[BEGIN]
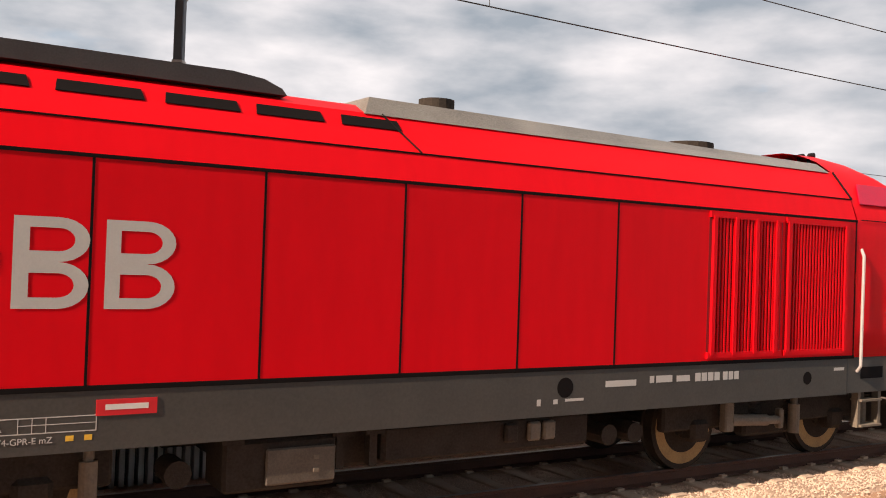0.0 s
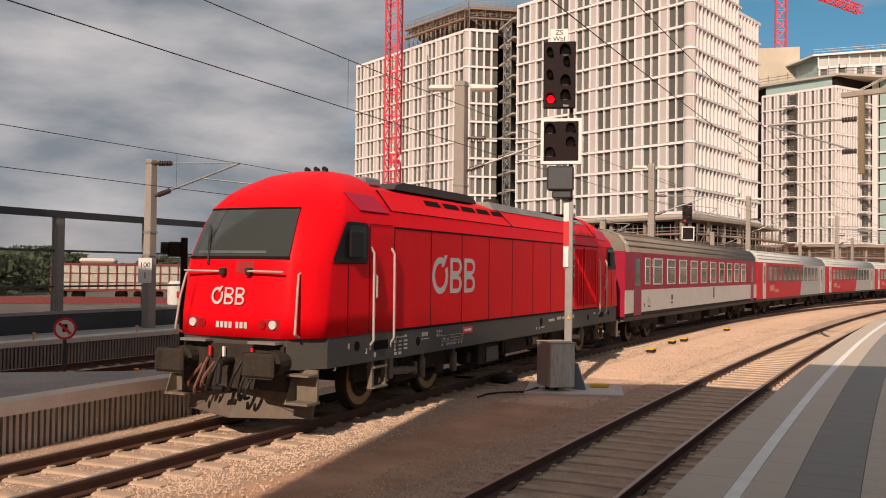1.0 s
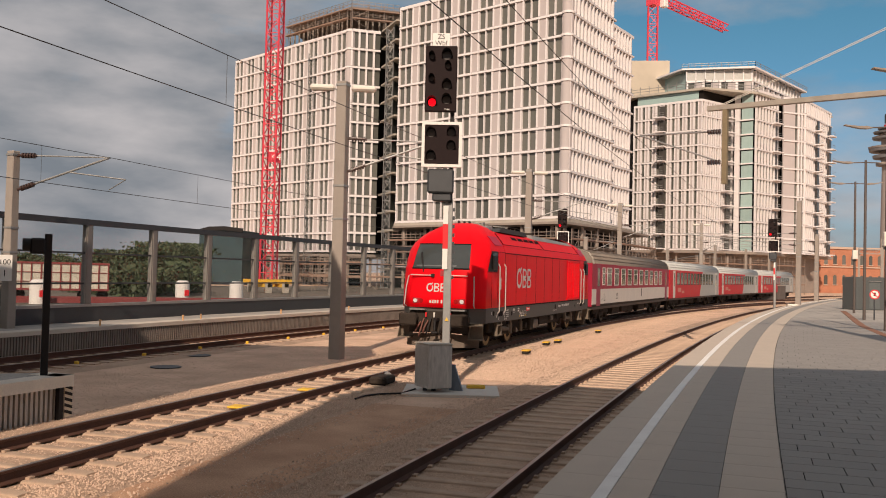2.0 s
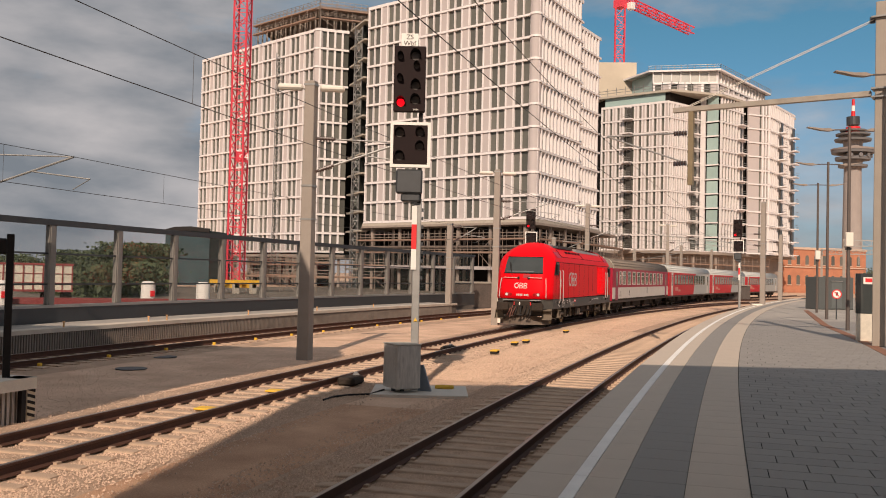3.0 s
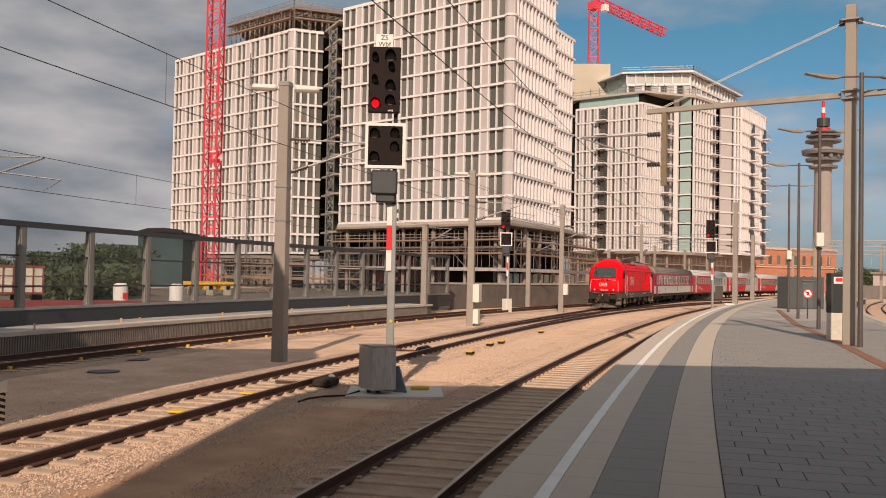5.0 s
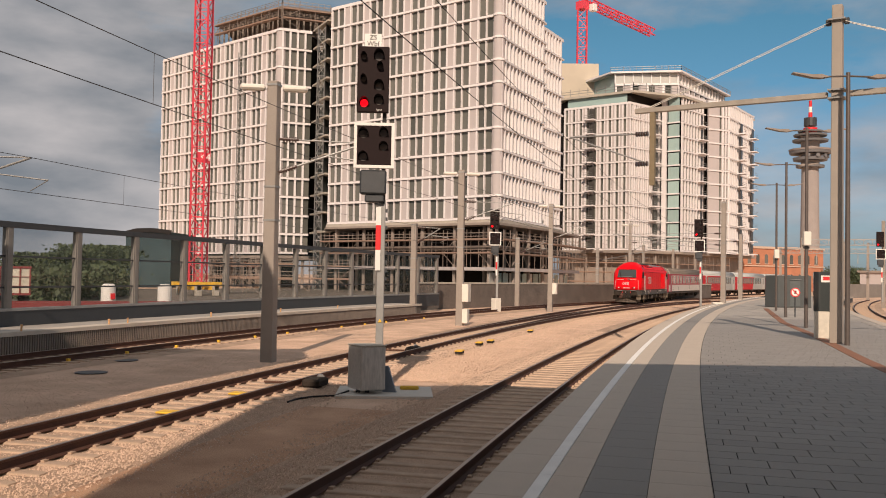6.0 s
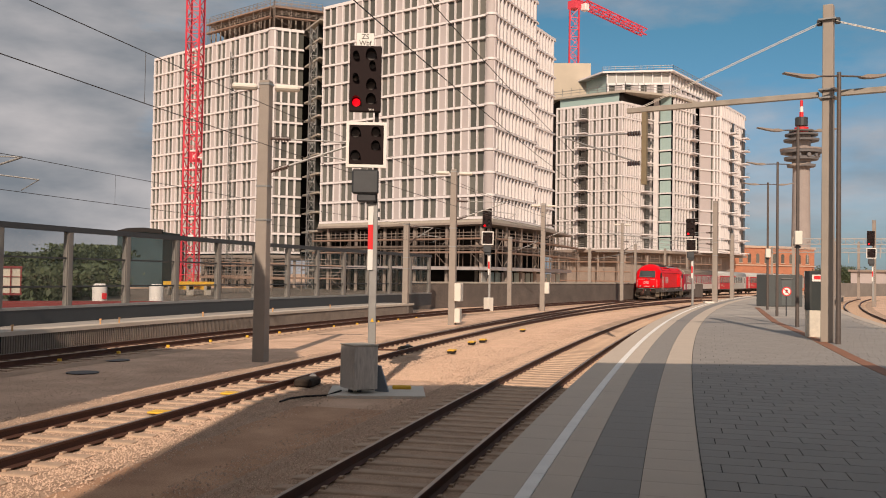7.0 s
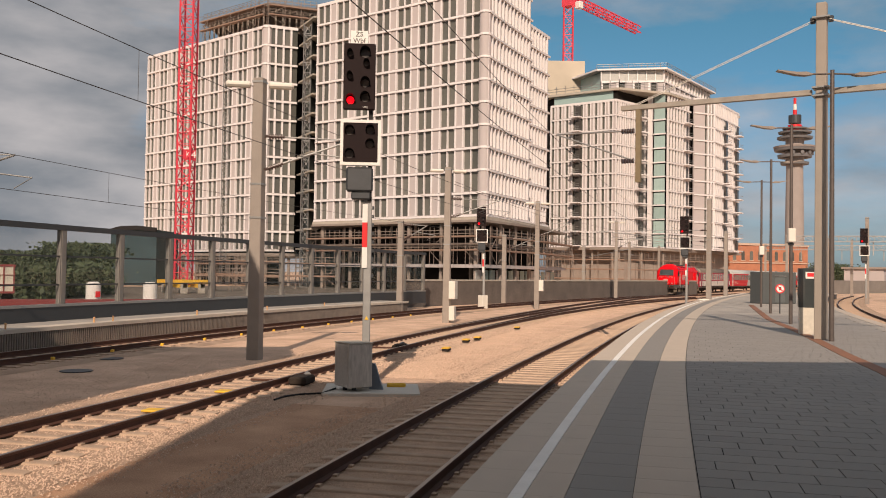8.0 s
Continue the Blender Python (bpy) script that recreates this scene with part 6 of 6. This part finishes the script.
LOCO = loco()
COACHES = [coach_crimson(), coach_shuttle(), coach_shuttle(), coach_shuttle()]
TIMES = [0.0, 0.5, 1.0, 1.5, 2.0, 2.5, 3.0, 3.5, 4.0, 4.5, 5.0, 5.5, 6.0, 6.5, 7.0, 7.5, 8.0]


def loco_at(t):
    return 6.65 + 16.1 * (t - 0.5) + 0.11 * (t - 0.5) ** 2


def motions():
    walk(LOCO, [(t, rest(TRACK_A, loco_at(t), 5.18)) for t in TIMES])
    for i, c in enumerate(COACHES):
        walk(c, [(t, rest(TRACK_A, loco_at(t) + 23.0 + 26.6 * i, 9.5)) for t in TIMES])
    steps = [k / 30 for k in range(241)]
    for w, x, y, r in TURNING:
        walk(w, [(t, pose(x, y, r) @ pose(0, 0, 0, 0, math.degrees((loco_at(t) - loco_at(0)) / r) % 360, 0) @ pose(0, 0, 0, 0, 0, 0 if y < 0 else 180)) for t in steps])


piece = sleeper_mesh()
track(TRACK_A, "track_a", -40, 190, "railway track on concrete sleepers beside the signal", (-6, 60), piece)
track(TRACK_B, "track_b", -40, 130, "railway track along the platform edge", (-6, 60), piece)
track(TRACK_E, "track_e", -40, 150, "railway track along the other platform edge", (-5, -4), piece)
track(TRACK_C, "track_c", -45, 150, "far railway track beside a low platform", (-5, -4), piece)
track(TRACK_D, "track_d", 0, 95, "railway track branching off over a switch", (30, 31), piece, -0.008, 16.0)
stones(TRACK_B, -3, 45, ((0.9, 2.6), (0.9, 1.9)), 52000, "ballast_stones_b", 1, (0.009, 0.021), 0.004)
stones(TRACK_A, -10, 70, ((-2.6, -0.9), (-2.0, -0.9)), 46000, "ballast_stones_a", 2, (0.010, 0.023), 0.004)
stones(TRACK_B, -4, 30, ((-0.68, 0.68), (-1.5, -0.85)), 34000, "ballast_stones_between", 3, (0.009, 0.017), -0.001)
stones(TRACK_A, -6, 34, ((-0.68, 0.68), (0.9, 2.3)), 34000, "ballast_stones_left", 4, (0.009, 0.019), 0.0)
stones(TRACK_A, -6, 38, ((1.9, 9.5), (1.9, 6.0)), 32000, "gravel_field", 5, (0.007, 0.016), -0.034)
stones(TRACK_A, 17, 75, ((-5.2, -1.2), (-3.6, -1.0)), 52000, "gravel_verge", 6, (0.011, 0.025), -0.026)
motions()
[END]
[BEGIN]
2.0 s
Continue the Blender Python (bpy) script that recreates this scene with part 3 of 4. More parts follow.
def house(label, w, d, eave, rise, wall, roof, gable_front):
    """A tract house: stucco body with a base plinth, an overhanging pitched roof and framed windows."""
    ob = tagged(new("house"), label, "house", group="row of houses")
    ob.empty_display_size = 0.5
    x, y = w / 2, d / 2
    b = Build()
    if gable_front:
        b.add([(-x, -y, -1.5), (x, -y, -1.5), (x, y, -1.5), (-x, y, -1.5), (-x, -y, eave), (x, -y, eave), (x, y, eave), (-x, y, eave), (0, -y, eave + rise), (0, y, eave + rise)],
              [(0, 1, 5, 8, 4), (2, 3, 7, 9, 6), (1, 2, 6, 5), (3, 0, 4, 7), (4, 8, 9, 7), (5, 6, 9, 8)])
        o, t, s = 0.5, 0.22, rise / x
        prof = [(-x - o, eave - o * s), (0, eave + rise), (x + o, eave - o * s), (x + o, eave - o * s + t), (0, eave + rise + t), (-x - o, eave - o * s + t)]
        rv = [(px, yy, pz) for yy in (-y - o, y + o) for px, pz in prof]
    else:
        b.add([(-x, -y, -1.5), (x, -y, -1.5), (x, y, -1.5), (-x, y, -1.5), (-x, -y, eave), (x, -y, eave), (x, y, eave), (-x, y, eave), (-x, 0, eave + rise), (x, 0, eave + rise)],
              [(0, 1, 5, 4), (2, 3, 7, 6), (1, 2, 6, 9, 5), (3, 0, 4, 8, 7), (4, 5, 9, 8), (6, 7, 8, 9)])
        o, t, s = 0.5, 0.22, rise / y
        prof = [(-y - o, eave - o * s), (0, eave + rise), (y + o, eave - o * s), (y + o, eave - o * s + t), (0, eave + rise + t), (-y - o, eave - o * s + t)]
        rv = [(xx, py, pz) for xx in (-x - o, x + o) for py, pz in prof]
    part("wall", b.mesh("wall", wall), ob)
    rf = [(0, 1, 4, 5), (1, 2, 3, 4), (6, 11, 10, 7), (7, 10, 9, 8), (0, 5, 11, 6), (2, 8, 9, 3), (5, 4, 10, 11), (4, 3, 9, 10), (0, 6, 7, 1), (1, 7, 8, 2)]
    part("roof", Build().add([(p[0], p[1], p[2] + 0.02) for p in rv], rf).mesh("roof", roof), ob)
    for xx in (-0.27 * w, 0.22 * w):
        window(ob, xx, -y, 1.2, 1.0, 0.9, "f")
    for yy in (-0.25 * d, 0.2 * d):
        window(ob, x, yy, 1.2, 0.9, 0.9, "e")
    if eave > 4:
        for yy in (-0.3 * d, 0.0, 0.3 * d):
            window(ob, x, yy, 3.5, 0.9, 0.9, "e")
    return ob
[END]
[BEGIN]
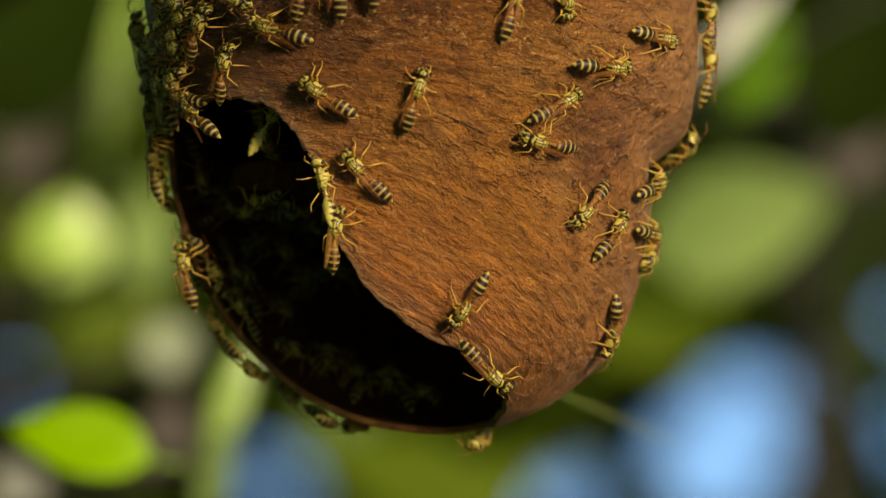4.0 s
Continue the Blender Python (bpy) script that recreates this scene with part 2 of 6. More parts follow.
[END]
■ TASK TO CARRY OUT
Within the listing above, locate the line containing "finishes the script." and the line containing "7.0, 7.5, 8.0]". Reproduce those two lines and all lines between them exactly, with nothing added.

■ EXERCISE RESULT
Continue the Blender Python (bpy) script that recreates this scene with part 6 of 6. This part finishes the script.
LOCO = loco()
COACHES = [coach_crimson(), coach_shuttle(), coach_shuttle(), coach_shuttle()]
TIMES = [0.0, 0.5, 1.0, 1.5, 2.0, 2.5, 3.0, 3.5, 4.0, 4.5, 5.0, 5.5, 6.0, 6.5, 7.0, 7.5, 8.0]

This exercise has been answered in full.